──────── ENTRIES SHOWN ────────

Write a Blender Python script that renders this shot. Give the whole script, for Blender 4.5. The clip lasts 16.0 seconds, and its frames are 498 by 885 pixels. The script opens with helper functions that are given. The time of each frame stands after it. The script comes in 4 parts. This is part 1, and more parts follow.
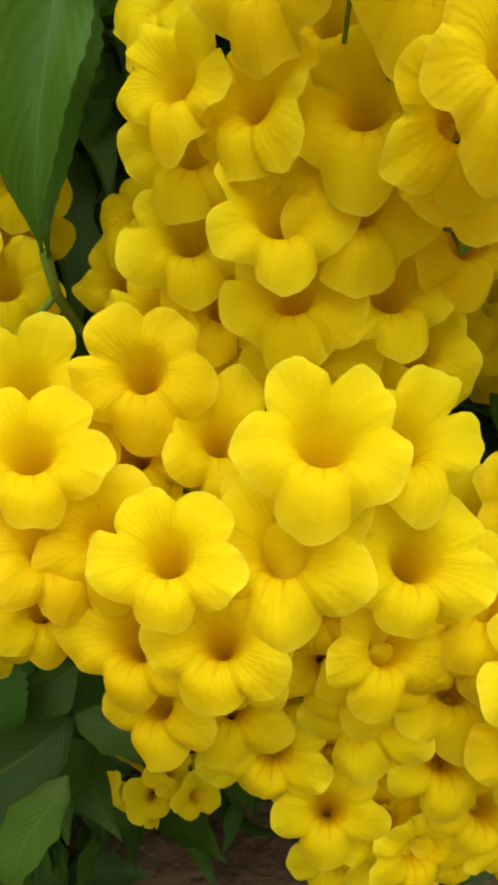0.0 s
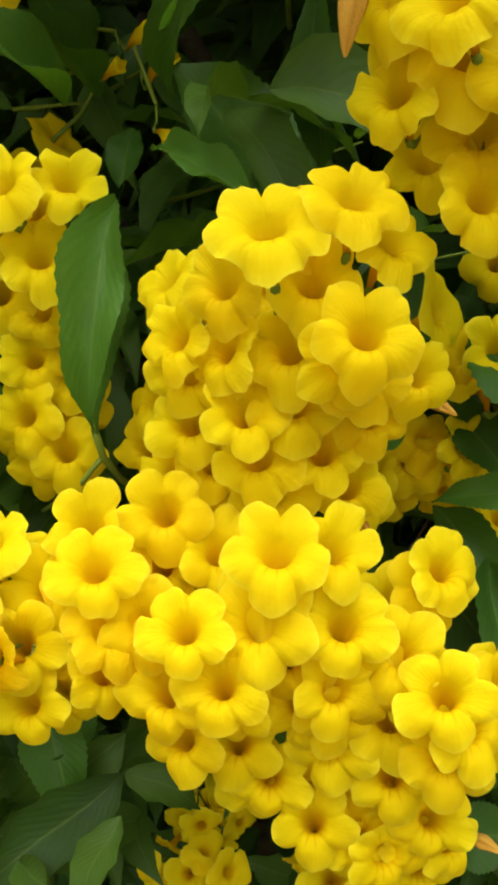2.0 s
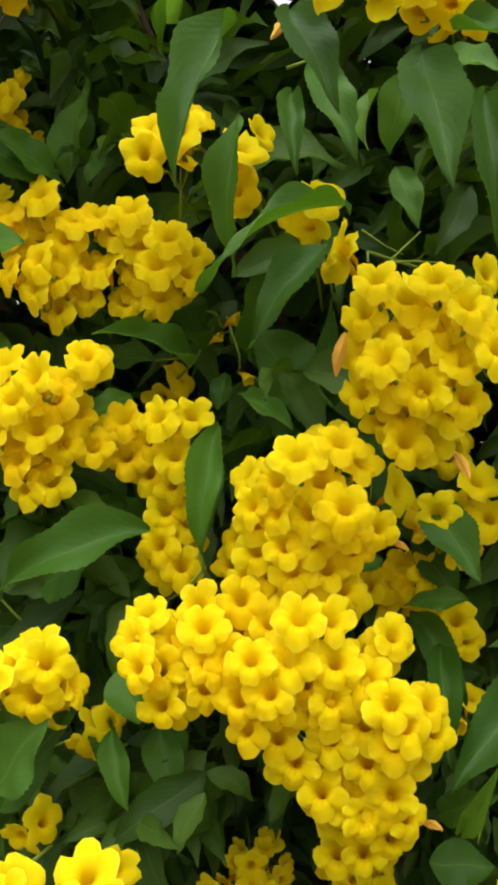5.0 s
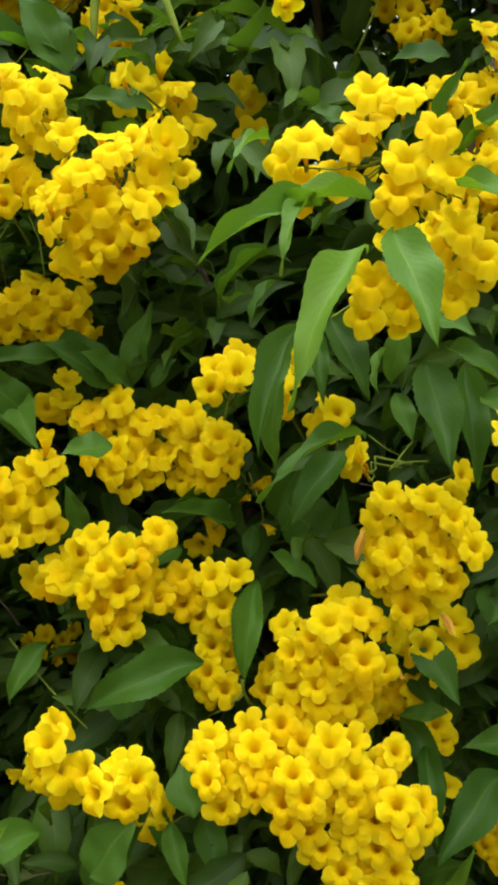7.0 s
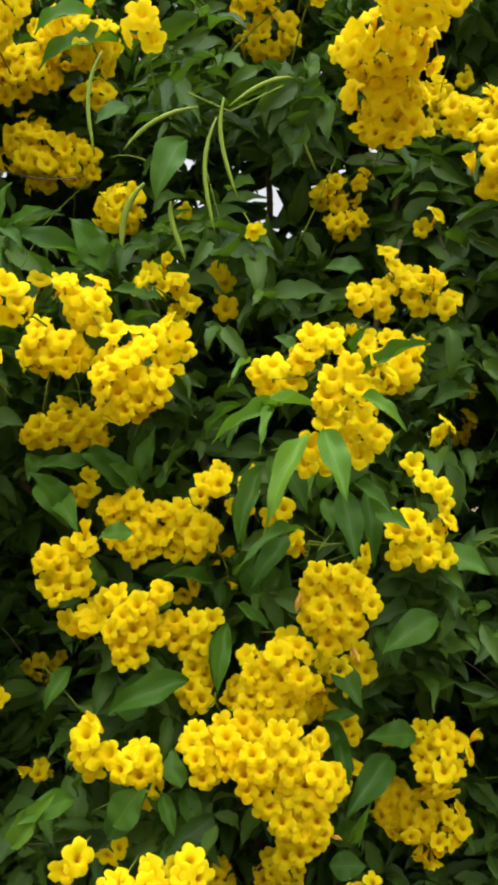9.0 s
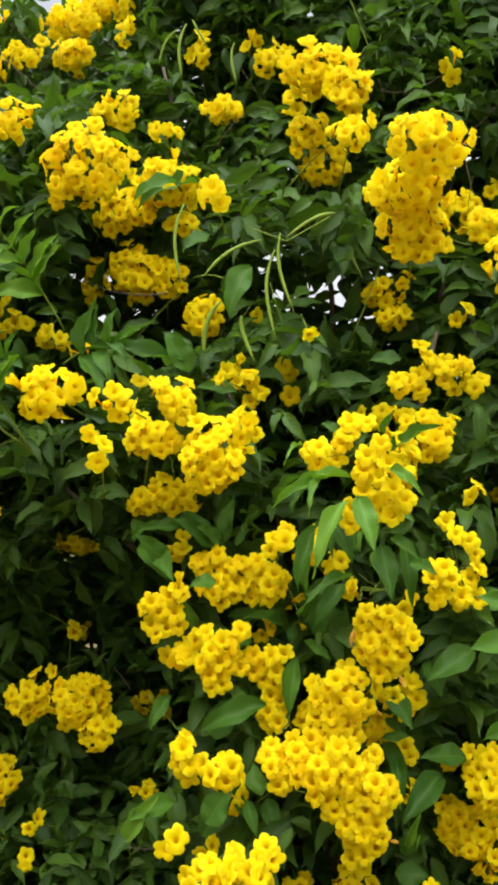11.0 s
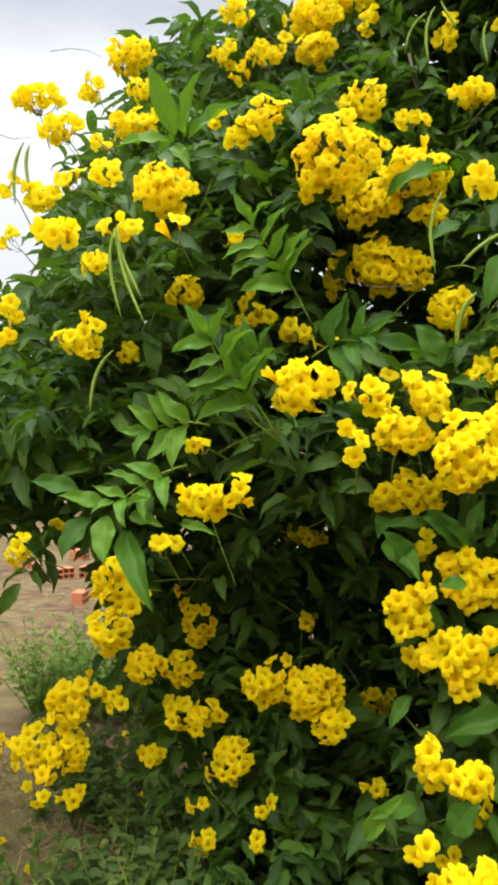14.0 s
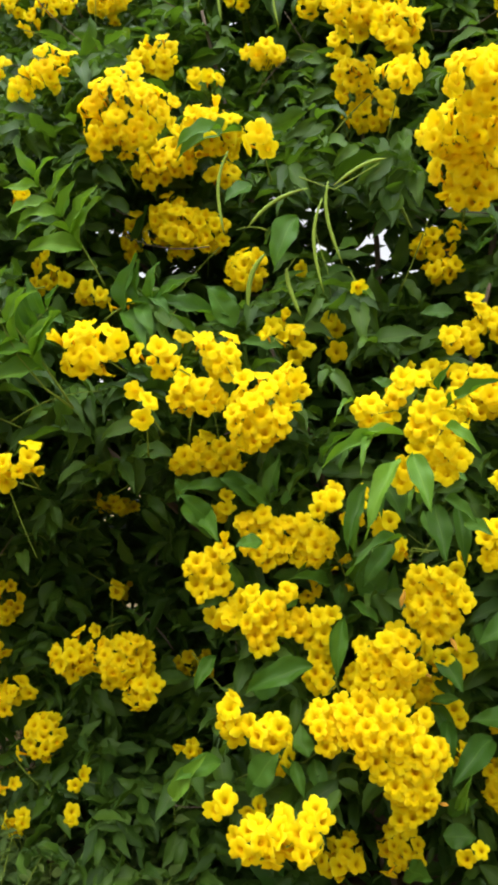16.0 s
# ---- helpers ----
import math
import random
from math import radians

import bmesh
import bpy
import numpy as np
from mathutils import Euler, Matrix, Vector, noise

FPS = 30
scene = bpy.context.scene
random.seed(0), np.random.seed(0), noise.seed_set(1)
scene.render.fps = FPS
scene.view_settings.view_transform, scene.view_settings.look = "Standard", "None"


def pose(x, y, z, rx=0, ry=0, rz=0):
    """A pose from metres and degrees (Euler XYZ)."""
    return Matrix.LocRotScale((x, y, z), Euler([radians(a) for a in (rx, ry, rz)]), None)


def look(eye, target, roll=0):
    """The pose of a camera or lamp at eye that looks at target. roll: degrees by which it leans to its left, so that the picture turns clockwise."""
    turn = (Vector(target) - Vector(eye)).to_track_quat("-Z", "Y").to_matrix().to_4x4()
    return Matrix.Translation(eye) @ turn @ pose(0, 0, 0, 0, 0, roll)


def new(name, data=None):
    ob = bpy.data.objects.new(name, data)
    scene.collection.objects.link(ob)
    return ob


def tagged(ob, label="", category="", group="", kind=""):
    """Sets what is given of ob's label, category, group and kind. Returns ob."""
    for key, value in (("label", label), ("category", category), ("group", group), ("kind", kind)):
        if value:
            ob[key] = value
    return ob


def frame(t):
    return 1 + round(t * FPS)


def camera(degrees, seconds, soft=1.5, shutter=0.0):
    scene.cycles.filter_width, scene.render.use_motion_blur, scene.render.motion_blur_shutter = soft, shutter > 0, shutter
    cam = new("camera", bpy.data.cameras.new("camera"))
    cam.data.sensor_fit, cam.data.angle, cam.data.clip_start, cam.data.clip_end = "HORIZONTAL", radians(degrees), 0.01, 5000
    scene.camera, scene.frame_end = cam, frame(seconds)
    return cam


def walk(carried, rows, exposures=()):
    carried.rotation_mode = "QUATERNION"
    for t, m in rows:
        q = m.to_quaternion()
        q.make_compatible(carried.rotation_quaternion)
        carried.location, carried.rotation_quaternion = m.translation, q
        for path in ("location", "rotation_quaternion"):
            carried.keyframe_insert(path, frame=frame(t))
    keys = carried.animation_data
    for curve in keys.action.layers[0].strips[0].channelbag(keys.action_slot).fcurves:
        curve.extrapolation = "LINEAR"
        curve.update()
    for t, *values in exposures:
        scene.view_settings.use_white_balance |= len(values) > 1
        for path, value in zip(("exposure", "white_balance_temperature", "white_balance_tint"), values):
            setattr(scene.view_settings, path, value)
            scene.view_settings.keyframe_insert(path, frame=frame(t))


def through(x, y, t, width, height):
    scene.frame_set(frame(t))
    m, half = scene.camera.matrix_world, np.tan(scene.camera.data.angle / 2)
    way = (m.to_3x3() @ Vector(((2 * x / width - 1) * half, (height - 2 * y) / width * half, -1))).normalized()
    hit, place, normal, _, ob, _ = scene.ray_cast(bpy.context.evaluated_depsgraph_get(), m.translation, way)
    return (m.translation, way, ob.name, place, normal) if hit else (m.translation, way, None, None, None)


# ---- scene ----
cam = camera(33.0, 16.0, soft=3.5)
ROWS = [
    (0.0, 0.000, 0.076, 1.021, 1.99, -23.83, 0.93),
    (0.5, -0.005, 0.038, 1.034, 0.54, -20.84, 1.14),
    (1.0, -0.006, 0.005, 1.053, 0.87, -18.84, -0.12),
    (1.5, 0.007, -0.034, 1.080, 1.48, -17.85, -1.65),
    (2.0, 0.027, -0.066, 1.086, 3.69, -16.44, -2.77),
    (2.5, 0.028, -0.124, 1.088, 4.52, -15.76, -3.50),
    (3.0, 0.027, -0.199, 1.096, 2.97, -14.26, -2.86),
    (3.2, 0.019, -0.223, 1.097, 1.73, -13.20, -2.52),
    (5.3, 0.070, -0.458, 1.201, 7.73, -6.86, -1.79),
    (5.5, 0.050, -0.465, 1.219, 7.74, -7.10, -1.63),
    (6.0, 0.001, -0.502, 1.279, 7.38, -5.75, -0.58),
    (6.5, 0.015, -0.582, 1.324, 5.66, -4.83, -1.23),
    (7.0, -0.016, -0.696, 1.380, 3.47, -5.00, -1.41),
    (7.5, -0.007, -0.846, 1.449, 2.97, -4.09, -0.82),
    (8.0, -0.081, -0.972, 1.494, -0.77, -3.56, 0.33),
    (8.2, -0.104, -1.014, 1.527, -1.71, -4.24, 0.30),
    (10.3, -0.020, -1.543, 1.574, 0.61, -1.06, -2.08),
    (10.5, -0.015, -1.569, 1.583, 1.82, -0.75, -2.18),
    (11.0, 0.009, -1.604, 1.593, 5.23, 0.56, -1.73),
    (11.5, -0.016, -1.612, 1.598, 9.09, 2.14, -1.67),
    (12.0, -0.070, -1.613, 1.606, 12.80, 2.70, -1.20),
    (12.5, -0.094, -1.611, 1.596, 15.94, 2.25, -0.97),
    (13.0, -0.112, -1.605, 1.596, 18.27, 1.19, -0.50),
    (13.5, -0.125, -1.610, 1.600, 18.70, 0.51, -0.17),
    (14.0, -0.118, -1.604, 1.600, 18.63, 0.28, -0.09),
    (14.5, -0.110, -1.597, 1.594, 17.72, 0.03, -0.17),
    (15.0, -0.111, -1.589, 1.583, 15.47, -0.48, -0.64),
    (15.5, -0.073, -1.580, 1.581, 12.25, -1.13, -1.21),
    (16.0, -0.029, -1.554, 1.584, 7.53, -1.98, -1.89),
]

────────
──────── ENTRIES SHOWN ────────

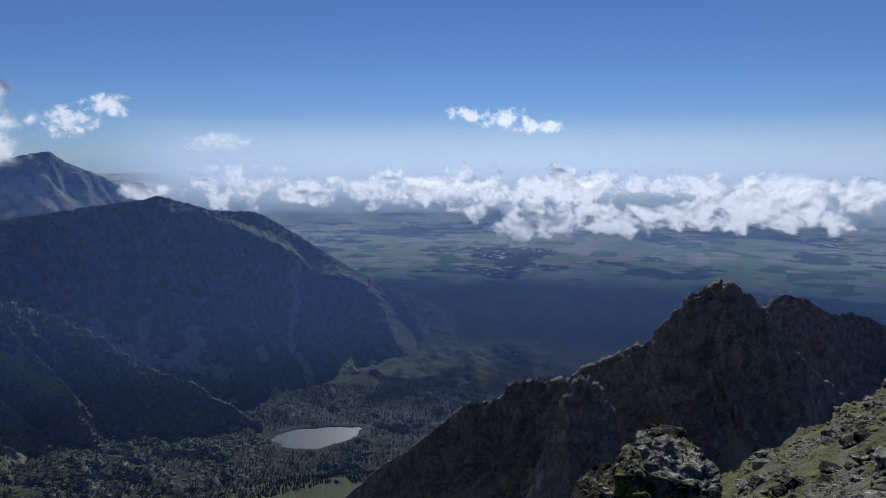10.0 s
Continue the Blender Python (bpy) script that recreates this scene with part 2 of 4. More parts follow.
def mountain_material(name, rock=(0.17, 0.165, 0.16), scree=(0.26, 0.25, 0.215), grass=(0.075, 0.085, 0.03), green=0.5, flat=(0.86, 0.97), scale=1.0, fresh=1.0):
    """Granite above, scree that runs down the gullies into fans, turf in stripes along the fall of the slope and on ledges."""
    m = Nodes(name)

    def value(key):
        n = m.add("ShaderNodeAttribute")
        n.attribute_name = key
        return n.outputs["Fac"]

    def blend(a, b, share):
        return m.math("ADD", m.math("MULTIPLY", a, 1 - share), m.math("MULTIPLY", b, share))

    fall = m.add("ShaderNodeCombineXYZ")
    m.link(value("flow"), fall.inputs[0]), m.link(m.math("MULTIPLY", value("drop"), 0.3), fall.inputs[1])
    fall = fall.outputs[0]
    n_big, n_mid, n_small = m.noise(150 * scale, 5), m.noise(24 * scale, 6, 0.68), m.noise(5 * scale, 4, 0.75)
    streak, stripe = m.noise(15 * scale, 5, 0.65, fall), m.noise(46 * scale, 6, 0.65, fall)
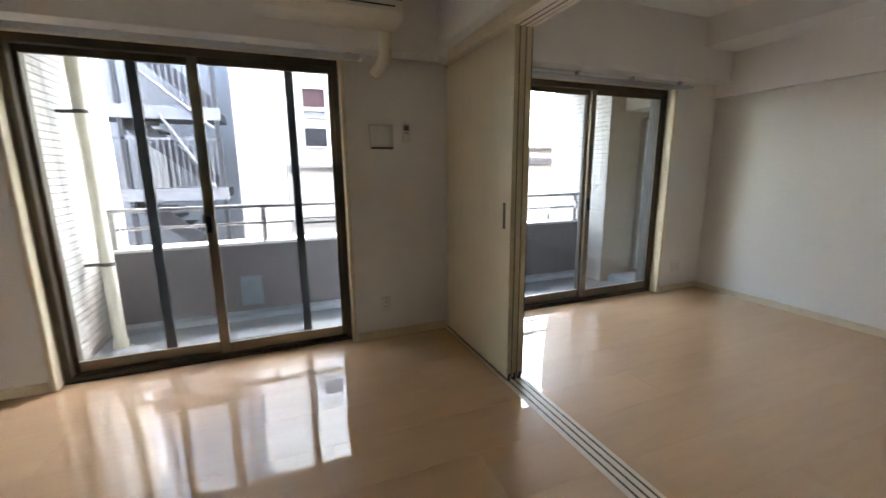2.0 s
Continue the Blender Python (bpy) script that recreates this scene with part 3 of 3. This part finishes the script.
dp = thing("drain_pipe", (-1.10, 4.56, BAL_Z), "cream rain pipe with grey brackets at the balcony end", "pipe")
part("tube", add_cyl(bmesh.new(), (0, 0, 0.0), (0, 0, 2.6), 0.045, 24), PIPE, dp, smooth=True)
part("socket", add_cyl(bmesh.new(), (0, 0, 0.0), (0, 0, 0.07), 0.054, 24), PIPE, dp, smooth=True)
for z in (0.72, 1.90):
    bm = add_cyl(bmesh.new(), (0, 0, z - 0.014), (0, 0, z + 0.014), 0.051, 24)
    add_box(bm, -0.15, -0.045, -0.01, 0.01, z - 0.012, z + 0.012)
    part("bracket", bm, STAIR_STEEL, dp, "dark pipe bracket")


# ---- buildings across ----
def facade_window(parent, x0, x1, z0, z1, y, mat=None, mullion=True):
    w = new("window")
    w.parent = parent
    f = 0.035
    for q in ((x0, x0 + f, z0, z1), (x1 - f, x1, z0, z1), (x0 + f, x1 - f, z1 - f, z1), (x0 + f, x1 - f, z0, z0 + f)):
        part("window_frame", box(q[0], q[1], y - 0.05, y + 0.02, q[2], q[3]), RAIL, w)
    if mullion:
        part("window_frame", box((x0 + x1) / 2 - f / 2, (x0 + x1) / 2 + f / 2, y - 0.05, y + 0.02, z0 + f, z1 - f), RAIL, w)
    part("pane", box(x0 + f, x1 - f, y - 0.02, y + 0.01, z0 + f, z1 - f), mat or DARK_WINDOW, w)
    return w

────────
──────── ENTRIES SHOWN ────────

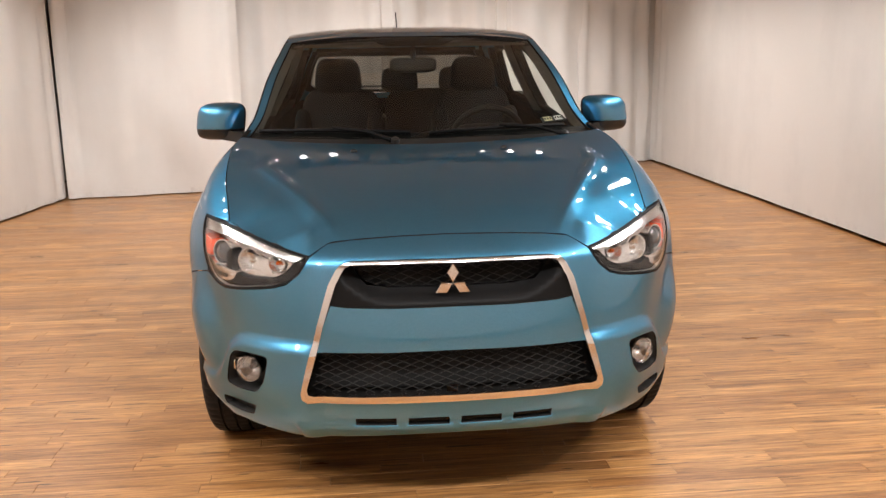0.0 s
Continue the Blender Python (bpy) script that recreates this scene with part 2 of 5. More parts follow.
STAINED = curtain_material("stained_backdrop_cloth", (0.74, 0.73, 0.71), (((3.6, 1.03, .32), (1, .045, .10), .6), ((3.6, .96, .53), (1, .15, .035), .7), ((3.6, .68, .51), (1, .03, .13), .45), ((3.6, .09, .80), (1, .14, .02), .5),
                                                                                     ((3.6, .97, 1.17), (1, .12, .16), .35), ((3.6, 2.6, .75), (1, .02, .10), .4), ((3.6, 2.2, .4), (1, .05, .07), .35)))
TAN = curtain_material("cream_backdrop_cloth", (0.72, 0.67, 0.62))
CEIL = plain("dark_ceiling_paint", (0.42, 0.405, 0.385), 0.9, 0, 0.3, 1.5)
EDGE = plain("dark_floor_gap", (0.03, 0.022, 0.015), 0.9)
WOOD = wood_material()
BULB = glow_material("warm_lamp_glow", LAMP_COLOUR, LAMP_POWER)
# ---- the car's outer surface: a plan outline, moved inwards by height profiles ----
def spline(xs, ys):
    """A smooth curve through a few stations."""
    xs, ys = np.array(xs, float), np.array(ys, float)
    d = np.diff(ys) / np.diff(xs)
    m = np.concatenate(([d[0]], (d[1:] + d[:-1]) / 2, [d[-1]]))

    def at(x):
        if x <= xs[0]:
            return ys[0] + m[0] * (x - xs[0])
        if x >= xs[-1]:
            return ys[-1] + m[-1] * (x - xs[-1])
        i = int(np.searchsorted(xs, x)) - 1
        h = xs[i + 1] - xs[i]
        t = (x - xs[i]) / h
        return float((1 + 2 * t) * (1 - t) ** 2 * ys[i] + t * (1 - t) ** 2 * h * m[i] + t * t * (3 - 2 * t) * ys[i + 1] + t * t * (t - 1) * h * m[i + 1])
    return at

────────

**THE PROBLEM**
Within the listing above, extract exactly the lines from the line with "q.make_compatible(carried.rotation_quaternion)" to the line with "return (m.translation, way, ob.name, place, normal)", the two named lines included, and no others.

**SOLUTION FOR THIS PROBLEM**
        q.make_compatible(carried.rotation_quaternion)
        carried.location, carried.rotation_quaternion = m.translation, q
        for path in ("location", "rotation_quaternion"):
            carried.keyframe_insert(path, frame=frame(t))
    keys = carried.animation_data
    for curve in keys.action.layers[0].strips[0].channelbag(keys.action_slot).fcurves:
        curve.extrapolation = "LINEAR"
        curve.update()
    for t, *values in exposures:
        scene.view_settings.use_white_balance |= len(values) > 1
        for path, value in zip(("exposure", "white_balance_temperature", "white_balance_tint"), values):
            setattr(scene.view_settings, path, value)
            scene.view_settings.keyframe_insert(path, frame=frame(t))


def through(x, y, t, width, height):
    scene.frame_set(frame(t))
    m, half = scene.camera.matrix_world, np.tan(scene.camera.data.angle / 2)
    way = (m.to_3x3() @ Vector(((2 * x / width - 1) * half, (height - 2 * y) / width * half, -1))).normalized()
    hit, place, normal, _, ob, _ = scene.ray_cast(bpy.context.evaluated_depsgraph_get(), m.translation, way)
    return (m.translation, way, ob.name, place, normal) if hit else (m.translation, way, None, None, None)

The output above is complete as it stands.